This blog is not about a movie with the similar title. It is about the weddings and funerals we have on our ‘plate’ right now.
In Kenya, weddings are a community project. So are funerals. In a church family, it means that everyone is involved in planning, participating, traveling, and also in giving. Weddings and funerals both cost a lot of money. Most people do NOT have an insurance package for such events, or a savings account to draw from, or even a hefty income that can be channeled toward the expenses. So everyone pitches in with contributions and donations.
Part of me does not at all like the fact that each of these events comes along with its own fundraising campaign. It becomes tiresome and draining. But that is a very western, individualistic way of thinking.
The differences around how these events are handled would be as good of a study as any other on the stark cultural contrasts between these two worlds to which I belong (both at the same time?)

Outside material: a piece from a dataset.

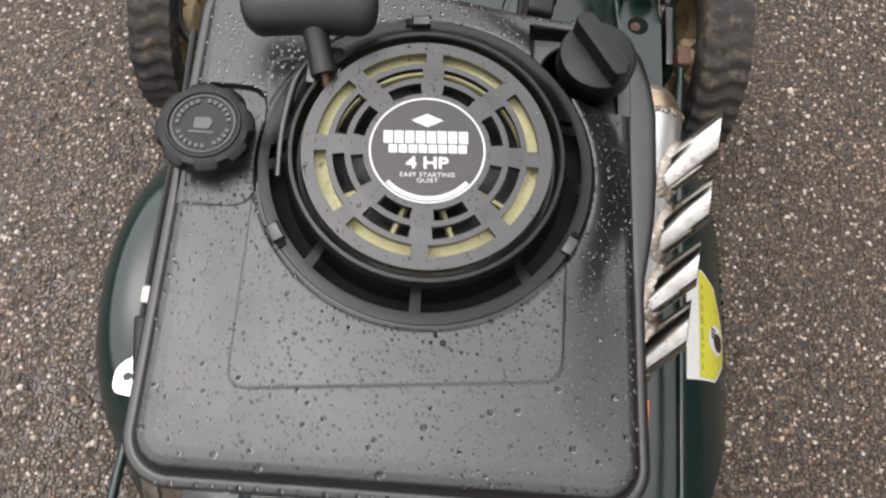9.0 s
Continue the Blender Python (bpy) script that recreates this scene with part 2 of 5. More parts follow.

But we’re not doing a cultural study now — writing about African funeral traditions would require a whole book. Yet as I write, DOVE Nairobi will have 3 weddings within 2 months. On the side of funerals, we lost our member Mary Wanjiru to a short illness late in March. This week alone, five congregants have lost a close family member (moms, dads, brothers-in-law). That includes our own brother-in-law.
So needless to say, we are full to overflowing with grieving, celebrating, planning and . . . fund raising!! While it feels like such a strain – too much to handle – it is also a time when the meaning of family, of community, of belonging to one another and of sharing one another’s joys as well as burdens, becomes powerfully real.
I wonder what all that looked like in Acts Chapter 2 days.